The scandal of corruption still threatens China’s one-party state, but not much else does. Even the cemeteries where the Tiananmen dead lie were blocked by police today. Try searching the massacre date online and access to information is denied. In this surveillance society, those who do remember know it is safer to forget.

MAN (through interpreter): Making a fuss about it for such a long time is meaningless, because China’s system is different from the West. The population is huge, 1.4 billion. So if you want to govern it well, it is not easy.

HU JIA, Chinese Dissident: I have been under house arrest for 99 days.

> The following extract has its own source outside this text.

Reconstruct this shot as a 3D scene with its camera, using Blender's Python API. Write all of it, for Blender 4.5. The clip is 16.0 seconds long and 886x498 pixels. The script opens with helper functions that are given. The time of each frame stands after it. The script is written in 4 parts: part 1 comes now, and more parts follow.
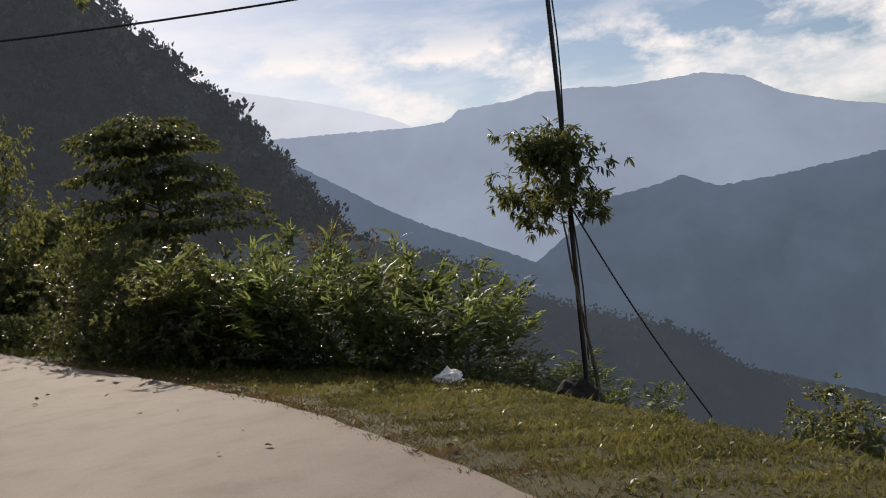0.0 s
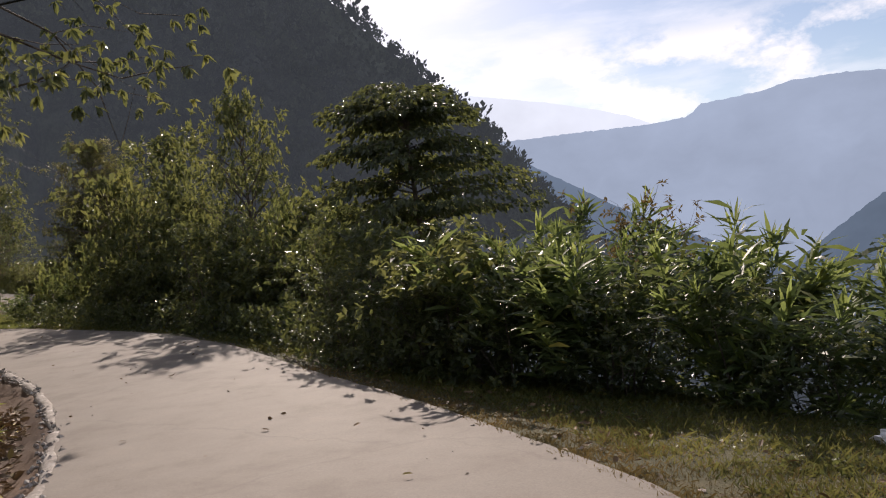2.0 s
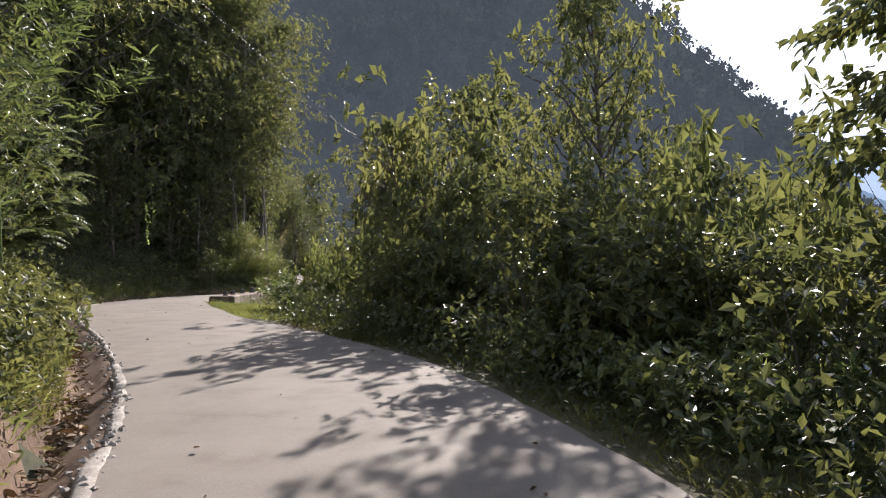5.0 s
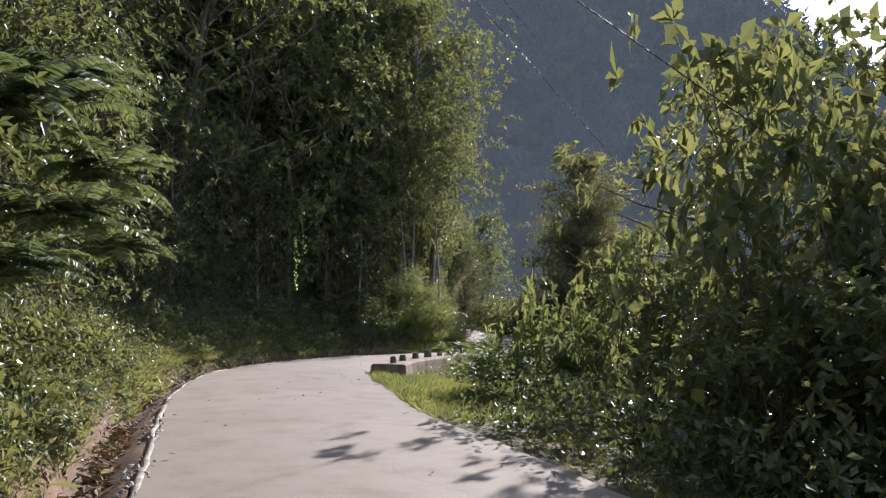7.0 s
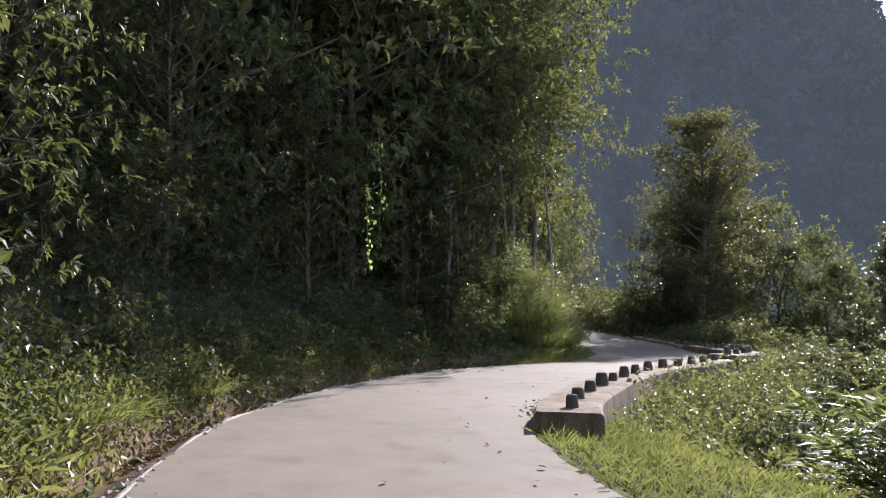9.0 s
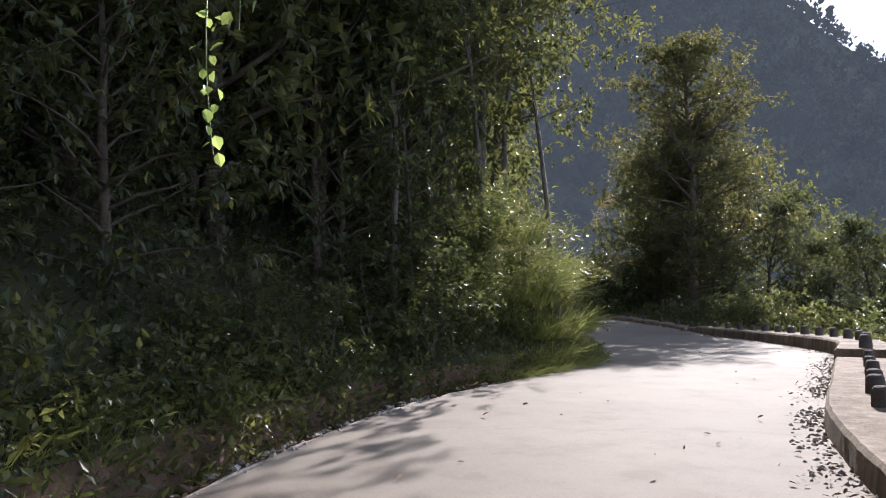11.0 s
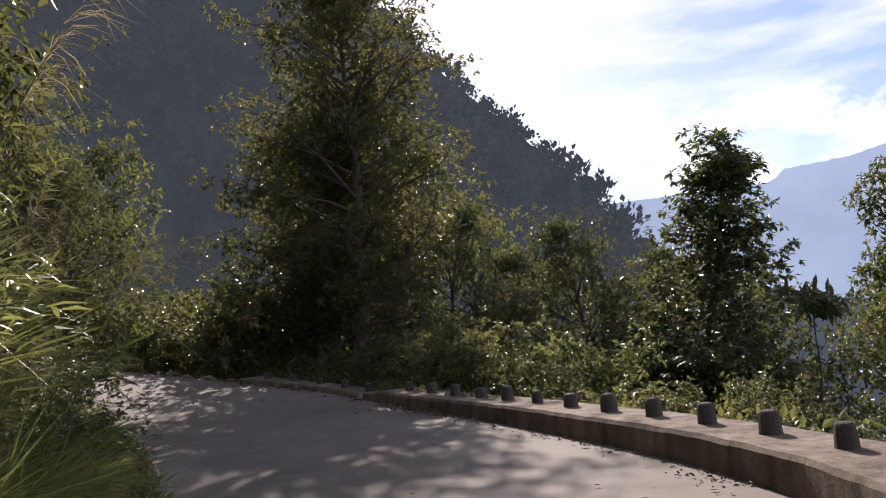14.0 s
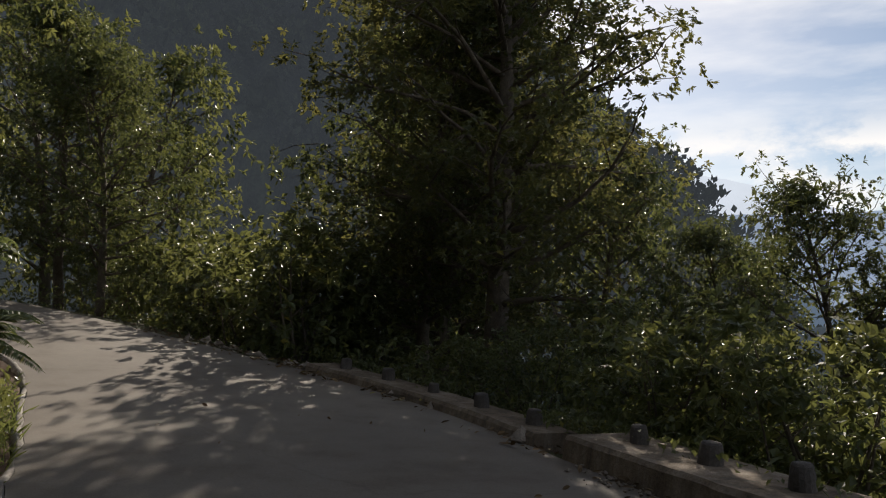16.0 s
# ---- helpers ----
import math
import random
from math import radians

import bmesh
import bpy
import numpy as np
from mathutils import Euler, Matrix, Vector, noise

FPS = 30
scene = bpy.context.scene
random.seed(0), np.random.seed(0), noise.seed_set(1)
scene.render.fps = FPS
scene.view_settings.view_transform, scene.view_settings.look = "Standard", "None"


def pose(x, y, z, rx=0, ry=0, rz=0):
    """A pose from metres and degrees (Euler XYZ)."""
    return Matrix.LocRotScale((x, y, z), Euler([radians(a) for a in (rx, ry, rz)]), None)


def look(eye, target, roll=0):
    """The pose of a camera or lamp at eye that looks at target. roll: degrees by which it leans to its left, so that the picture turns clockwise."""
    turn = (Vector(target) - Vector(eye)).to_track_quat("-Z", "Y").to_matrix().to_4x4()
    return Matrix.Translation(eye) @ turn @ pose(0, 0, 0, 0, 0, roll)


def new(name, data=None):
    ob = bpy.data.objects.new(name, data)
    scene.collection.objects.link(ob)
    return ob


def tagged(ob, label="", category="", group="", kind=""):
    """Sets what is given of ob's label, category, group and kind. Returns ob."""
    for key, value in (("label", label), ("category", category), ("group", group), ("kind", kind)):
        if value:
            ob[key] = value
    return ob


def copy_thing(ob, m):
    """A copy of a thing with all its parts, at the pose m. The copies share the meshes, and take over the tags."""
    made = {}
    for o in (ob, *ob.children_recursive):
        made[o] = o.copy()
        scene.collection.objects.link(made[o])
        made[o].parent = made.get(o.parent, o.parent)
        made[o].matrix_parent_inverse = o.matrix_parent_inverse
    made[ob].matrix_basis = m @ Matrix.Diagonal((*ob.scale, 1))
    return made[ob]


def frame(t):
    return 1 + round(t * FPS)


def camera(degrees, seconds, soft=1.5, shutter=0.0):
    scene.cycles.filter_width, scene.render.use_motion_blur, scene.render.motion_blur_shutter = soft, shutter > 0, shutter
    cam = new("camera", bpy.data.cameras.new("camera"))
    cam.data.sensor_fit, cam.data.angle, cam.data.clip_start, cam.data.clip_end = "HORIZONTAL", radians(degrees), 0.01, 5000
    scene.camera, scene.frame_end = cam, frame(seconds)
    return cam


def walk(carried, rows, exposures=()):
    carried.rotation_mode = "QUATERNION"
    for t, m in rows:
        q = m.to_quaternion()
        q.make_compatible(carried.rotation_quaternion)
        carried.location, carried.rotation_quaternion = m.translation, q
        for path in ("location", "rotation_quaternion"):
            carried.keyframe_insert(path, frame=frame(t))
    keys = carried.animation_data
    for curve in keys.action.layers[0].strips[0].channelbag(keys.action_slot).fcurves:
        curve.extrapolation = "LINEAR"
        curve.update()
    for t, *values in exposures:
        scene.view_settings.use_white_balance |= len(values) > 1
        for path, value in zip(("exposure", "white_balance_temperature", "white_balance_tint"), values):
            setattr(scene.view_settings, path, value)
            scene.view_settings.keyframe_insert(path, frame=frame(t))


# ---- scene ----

JONATHAN RUGMAN: Hu Jia witnessed Tiananmen as a teenager. Now this notorious political activist is under house arrest again, sending Channel 4 news this video, despite the plainclothes policeman dozing outside his door. And though he can’t mark this anniversary in the square himself, he believes change will come.

HU JIA (through interpreter): We have to go through what happened in the square, like what happened in the Soviet Union, like the Arab spring. The Communist Party is really worried. They have arrested a lot of people and they are under an incredible amount of pressure.

JONATHAN RUGMAN: In Hong Kong, though, freedom still manages to flower. Tonight’s annual vigil was attended by 100,000 or more, mainland Chinese flocking to the only city where a demonstration like this would be allowed.

There’s been no official inquiry into what happened 25 years ago. But here, at least, the flame of remembrance burns brightly.